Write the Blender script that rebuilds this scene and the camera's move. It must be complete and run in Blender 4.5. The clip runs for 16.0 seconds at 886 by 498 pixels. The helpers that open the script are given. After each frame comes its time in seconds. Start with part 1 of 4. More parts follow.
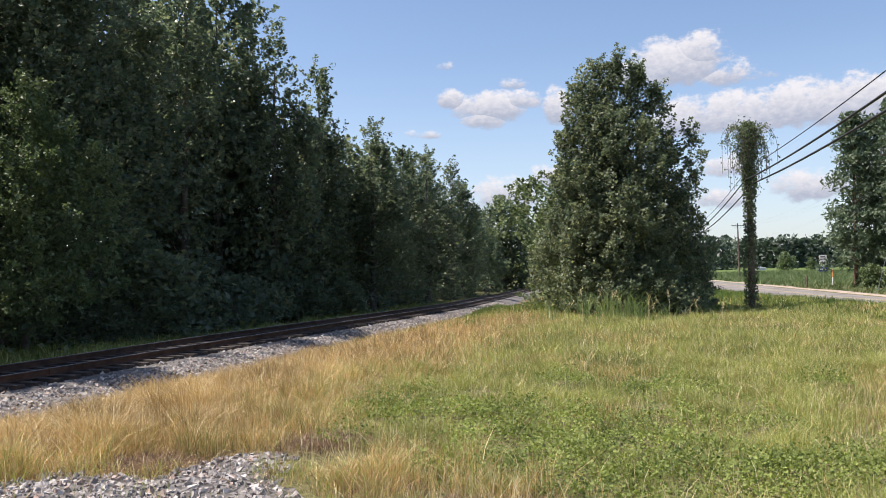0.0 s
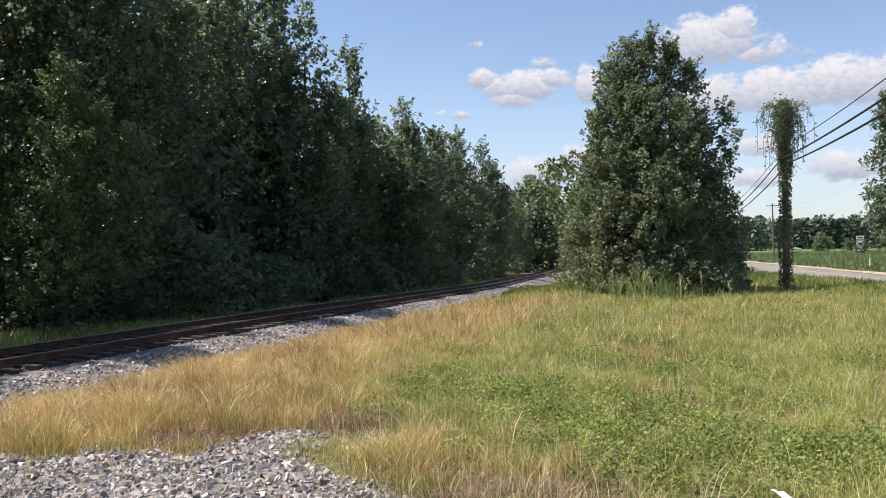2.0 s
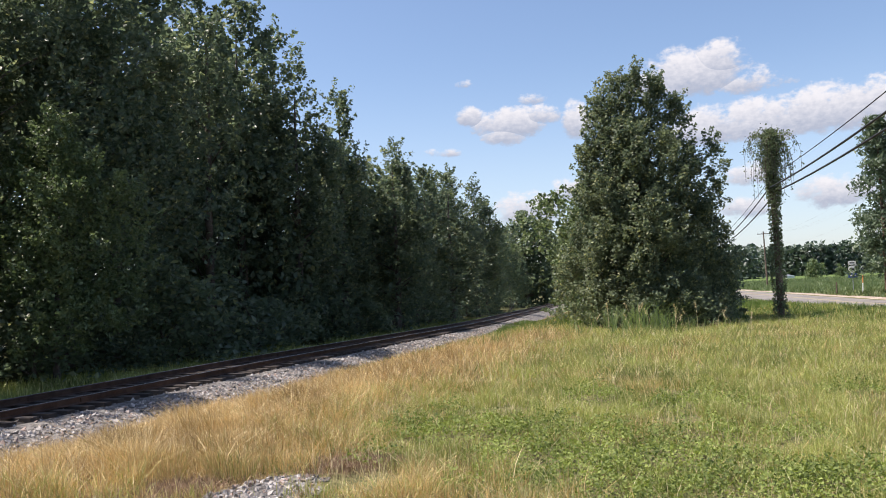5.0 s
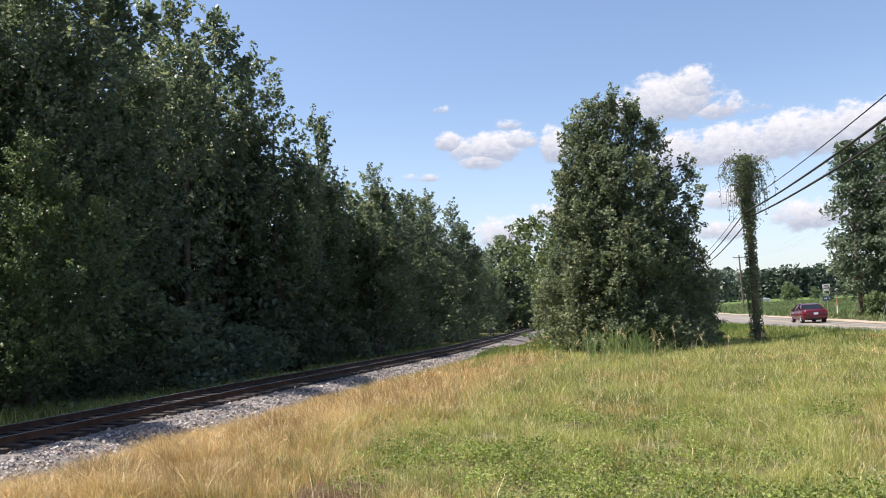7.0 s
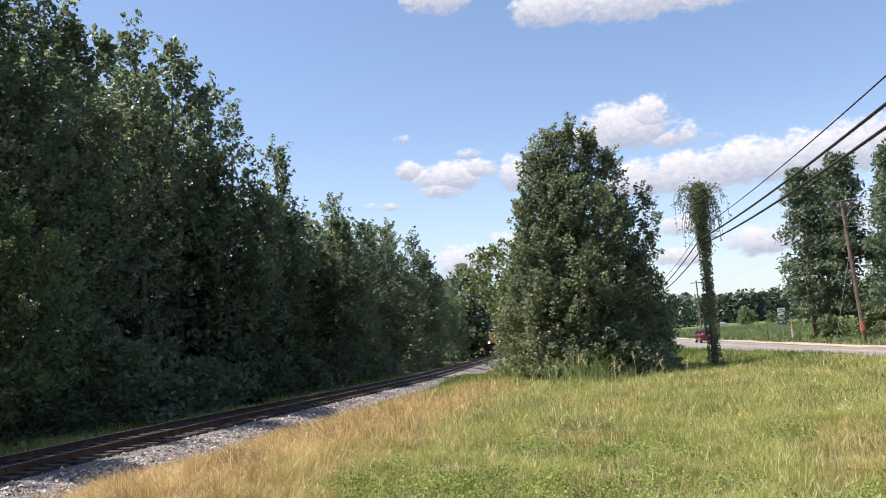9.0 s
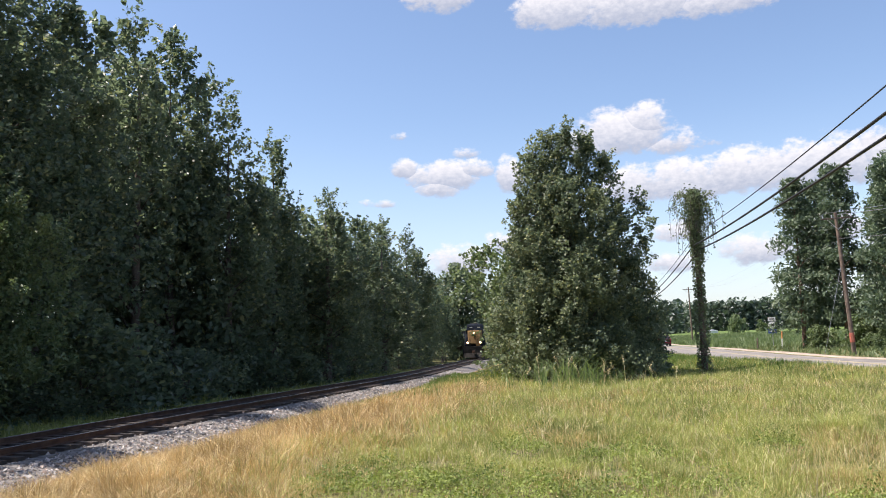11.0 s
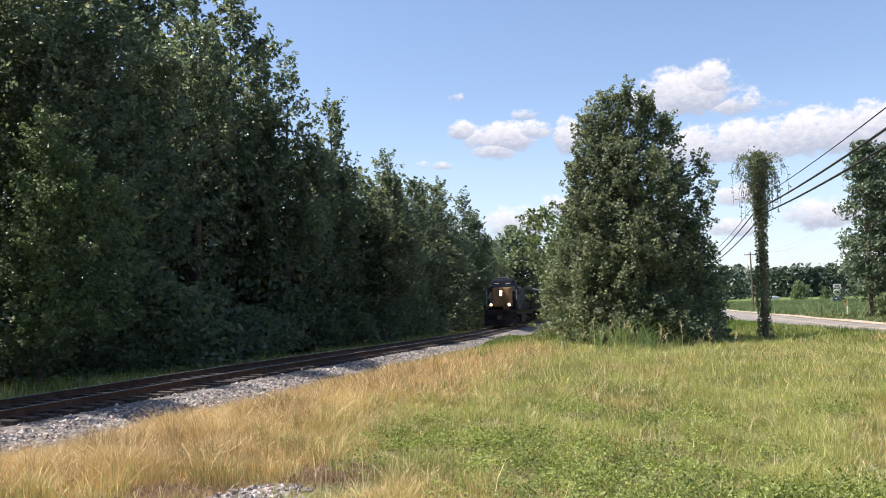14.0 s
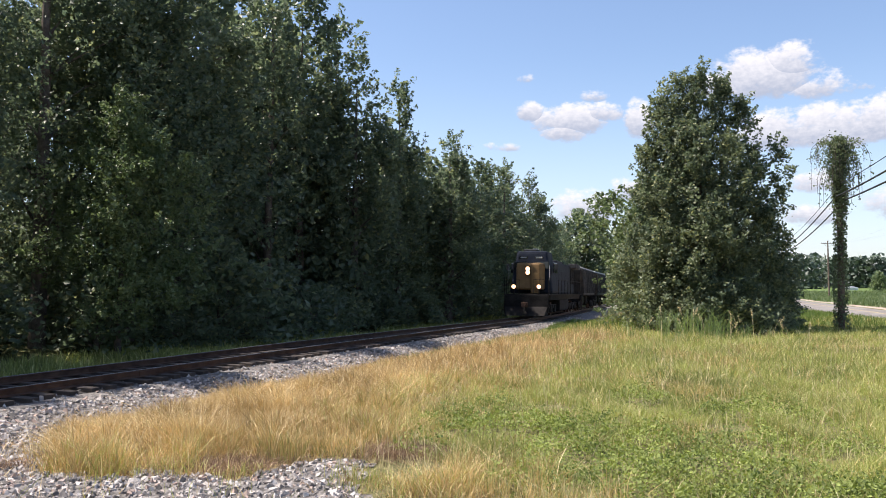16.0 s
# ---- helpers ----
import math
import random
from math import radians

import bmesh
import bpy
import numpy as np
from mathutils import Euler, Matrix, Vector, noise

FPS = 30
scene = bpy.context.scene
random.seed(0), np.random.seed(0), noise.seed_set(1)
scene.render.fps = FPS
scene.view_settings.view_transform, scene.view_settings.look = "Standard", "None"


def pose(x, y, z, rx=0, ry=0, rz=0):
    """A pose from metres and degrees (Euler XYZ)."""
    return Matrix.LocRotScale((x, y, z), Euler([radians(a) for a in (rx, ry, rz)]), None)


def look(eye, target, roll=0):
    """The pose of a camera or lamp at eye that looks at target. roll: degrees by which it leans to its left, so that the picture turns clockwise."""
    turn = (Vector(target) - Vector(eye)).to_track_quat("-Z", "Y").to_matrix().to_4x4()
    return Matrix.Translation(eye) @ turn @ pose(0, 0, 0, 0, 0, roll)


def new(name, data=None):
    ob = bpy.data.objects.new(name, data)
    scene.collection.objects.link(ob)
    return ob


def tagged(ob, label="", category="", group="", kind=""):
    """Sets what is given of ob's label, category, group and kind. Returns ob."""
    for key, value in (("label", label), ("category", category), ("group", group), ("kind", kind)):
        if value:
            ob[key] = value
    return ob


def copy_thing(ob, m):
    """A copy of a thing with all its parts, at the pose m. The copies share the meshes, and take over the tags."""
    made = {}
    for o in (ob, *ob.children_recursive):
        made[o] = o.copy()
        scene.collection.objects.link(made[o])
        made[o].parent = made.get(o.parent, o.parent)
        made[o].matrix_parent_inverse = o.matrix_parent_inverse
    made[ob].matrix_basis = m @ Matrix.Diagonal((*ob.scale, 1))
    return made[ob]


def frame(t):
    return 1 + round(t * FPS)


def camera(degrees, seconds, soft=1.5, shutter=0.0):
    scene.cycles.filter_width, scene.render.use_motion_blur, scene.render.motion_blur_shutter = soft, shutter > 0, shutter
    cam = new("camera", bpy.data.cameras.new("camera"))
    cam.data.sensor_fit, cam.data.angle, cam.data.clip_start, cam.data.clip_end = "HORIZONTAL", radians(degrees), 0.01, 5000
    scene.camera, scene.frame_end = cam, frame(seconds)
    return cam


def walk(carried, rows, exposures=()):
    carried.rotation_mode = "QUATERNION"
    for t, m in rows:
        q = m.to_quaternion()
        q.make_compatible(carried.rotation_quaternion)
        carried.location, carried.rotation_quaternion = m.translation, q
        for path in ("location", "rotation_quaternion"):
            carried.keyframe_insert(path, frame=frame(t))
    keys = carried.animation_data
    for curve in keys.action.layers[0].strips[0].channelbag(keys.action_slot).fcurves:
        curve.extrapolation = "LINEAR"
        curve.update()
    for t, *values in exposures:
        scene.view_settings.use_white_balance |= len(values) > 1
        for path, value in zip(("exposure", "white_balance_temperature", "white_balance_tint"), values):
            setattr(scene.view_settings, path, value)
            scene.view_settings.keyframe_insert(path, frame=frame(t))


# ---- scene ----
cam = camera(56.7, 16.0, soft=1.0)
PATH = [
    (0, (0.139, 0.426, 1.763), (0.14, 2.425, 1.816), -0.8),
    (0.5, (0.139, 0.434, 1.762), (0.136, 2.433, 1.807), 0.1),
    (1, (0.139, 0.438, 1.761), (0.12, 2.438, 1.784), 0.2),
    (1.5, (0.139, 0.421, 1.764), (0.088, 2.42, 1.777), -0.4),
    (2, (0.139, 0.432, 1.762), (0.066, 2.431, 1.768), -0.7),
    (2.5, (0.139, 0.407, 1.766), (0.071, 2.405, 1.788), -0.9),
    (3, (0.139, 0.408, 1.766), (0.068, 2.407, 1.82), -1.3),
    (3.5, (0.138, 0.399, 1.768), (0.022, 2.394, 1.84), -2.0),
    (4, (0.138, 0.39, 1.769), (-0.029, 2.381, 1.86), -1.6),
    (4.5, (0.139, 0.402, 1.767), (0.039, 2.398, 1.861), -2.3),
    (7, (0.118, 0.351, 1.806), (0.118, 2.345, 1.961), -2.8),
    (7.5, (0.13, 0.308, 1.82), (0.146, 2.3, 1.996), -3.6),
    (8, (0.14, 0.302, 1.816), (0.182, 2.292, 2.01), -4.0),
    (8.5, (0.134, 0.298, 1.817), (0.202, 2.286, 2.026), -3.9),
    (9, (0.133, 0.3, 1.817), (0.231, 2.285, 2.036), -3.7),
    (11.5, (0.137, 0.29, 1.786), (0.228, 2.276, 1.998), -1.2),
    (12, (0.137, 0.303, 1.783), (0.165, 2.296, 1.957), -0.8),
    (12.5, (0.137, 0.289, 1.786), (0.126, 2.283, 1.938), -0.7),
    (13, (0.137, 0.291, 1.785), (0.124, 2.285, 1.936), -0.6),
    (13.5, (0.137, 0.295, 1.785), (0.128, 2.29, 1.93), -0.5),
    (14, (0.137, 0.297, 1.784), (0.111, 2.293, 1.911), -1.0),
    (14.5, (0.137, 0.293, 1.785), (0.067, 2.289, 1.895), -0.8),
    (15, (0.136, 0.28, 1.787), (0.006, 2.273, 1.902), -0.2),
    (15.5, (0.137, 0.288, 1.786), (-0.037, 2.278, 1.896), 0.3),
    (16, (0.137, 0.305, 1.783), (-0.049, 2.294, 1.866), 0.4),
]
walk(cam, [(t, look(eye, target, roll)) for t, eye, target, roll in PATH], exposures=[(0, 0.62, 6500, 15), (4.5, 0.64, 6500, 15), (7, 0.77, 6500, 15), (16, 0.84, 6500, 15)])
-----
• **Exercise**
Reproduce the full material exactly, excluding the pictures.

• **Written reply**
Write the Blender script that rebuilds this scene and the camera's move. It must be complete and run in Blender 4.5. The clip runs for 16.0 seconds at 886 by 498 pixels. The helpers that open the script are given. After each frame comes its time in seconds. Start with part 1 of 4. More parts follow.
0.0 s
2.0 s
5.0 s
7.0 s
9.0 s
11.0 s
14.0 s
16.0 s
# ---- helpers ----
import math
import random
from math import radians

import bmesh
import bpy
import numpy as np
from mathutils import Euler, Matrix, Vector, noise

FPS = 30
scene = bpy.context.scene
random.seed(0), np.random.seed(0), noise.seed_set(1)
scene.render.fps = FPS
scene.view_settings.view_transform, scene.view_settings.look = "Standard", "None"


def pose(x, y, z, rx=0, ry=0, rz=0):
    """A pose from metres and degrees (Euler XYZ)."""
    return Matrix.LocRotScale((x, y, z), Euler([radians(a) for a in (rx, ry, rz)]), None)


def look(eye, target, roll=0):
    """The pose of a camera or lamp at eye that looks at target. roll: degrees by which it leans to its left, so that the picture turns clockwise."""
    turn = (Vector(target) - Vector(eye)).to_track_quat("-Z", "Y").to_matrix().to_4x4()
    return Matrix.Translation(eye) @ turn @ pose(0, 0, 0, 0, 0, roll)


def new(name, data=None):
    ob = bpy.data.objects.new(name, data)
    scene.collection.objects.link(ob)
    return ob


def tagged(ob, label="", category="", group="", kind=""):
    """Sets what is given of ob's label, category, group and kind. Returns ob."""
    for key, value in (("label", label), ("category", category), ("group", group), ("kind", kind)):
        if value:
            ob[key] = value
    return ob


def copy_thing(ob, m):
    """A copy of a thing with all its parts, at the pose m. The copies share the meshes, and take over the tags."""
    made = {}
    for o in (ob, *ob.children_recursive):
        made[o] = o.copy()
        scene.collection.objects.link(made[o])
        made[o].parent = made.get(o.parent, o.parent)
        made[o].matrix_parent_inverse = o.matrix_parent_inverse
    made[ob].matrix_basis = m @ Matrix.Diagonal((*ob.scale, 1))
    return made[ob]


def frame(t):
    return 1 + round(t * FPS)


def camera(degrees, seconds, soft=1.5, shutter=0.0):
    scene.cycles.filter_width, scene.render.use_motion_blur, scene.render.motion_blur_shutter = soft, shutter > 0, shutter
    cam = new("camera", bpy.data.cameras.new("camera"))
    cam.data.sensor_fit, cam.data.angle, cam.data.clip_start, cam.data.clip_end = "HORIZONTAL", radians(degrees), 0.01, 5000
    scene.camera, scene.frame_end = cam, frame(seconds)
    return cam


def walk(carried, rows, exposures=()):
    carried.rotation_mode = "QUATERNION"
    for t, m in rows:
        q = m.to_quaternion()
        q.make_compatible(carried.rotation_quaternion)
        carried.location, carried.rotation_quaternion = m.translation, q
        for path in ("location", "rotation_quaternion"):
            carried.keyframe_insert(path, frame=frame(t))
    keys = carried.animation_data
    for curve in keys.action.layers[0].strips[0].channelbag(keys.action_slot).fcurves:
        curve.extrapolation = "LINEAR"
        curve.update()
    for t, *values in exposures:
        scene.view_settings.use_white_balance |= len(values) > 1
        for path, value in zip(("exposure", "white_balance_temperature", "white_balance_tint"), values):
            setattr(scene.view_settings, path, value)
            scene.view_settings.keyframe_insert(path, frame=frame(t))


# ---- scene ----
cam = camera(56.7, 16.0, soft=1.0)
PATH = [
    (0, (0.139, 0.426, 1.763), (0.14, 2.425, 1.816), -0.8),
    (0.5, (0.139, 0.434, 1.762), (0.136, 2.433, 1.807), 0.1),
    (1, (0.139, 0.438, 1.761), (0.12, 2.438, 1.784), 0.2),
    (1.5, (0.139, 0.421, 1.764), (0.088, 2.42, 1.777), -0.4),
    (2, (0.139, 0.432, 1.762), (0.066, 2.431, 1.768), -0.7),
    (2.5, (0.139, 0.407, 1.766), (0.071, 2.405, 1.788), -0.9),
    (3, (0.139, 0.408, 1.766), (0.068, 2.407, 1.82), -1.3),
    (3.5, (0.138, 0.399, 1.768), (0.022, 2.394, 1.84), -2.0),
    (4, (0.138, 0.39, 1.769), (-0.029, 2.381, 1.86), -1.6),
    (4.5, (0.139, 0.402, 1.767), (0.039, 2.398, 1.861), -2.3),
    (7, (0.118, 0.351, 1.806), (0.118, 2.345, 1.961), -2.8),
    (7.5, (0.13, 0.308, 1.82), (0.146, 2.3, 1.996), -3.6),
    (8, (0.14, 0.302, 1.816), (0.182, 2.292, 2.01), -4.0),
    (8.5, (0.134, 0.298, 1.817), (0.202, 2.286, 2.026), -3.9),
    (9, (0.133, 0.3, 1.817), (0.231, 2.285, 2.036), -3.7),
    (11.5, (0.137, 0.29, 1.786), (0.228, 2.276, 1.998), -1.2),
    (12, (0.137, 0.303, 1.783), (0.165, 2.296, 1.957), -0.8),
    (12.5, (0.137, 0.289, 1.786), (0.126, 2.283, 1.938), -0.7),
    (13, (0.137, 0.291, 1.785), (0.124, 2.285, 1.936), -0.6),
    (13.5, (0.137, 0.295, 1.785), (0.128, 2.29, 1.93), -0.5),
    (14, (0.137, 0.297, 1.784), (0.111, 2.293, 1.911), -1.0),
    (14.5, (0.137, 0.293, 1.785), (0.067, 2.289, 1.895), -0.8),
    (15, (0.136, 0.28, 1.787), (0.006, 2.273, 1.902), -0.2),
    (15.5, (0.137, 0.288, 1.786), (-0.037, 2.278, 1.896), 0.3),
    (16, (0.137, 0.305, 1.783), (-0.049, 2.294, 1.866), 0.4),
]
walk(cam, [(t, look(eye, target, roll)) for t, eye, target, roll in PATH], exposures=[(0, 0.62, 6500, 15), (4.5, 0.64, 6500, 15), (7, 0.77, 6500, 15), (16, 0.84, 6500, 15)])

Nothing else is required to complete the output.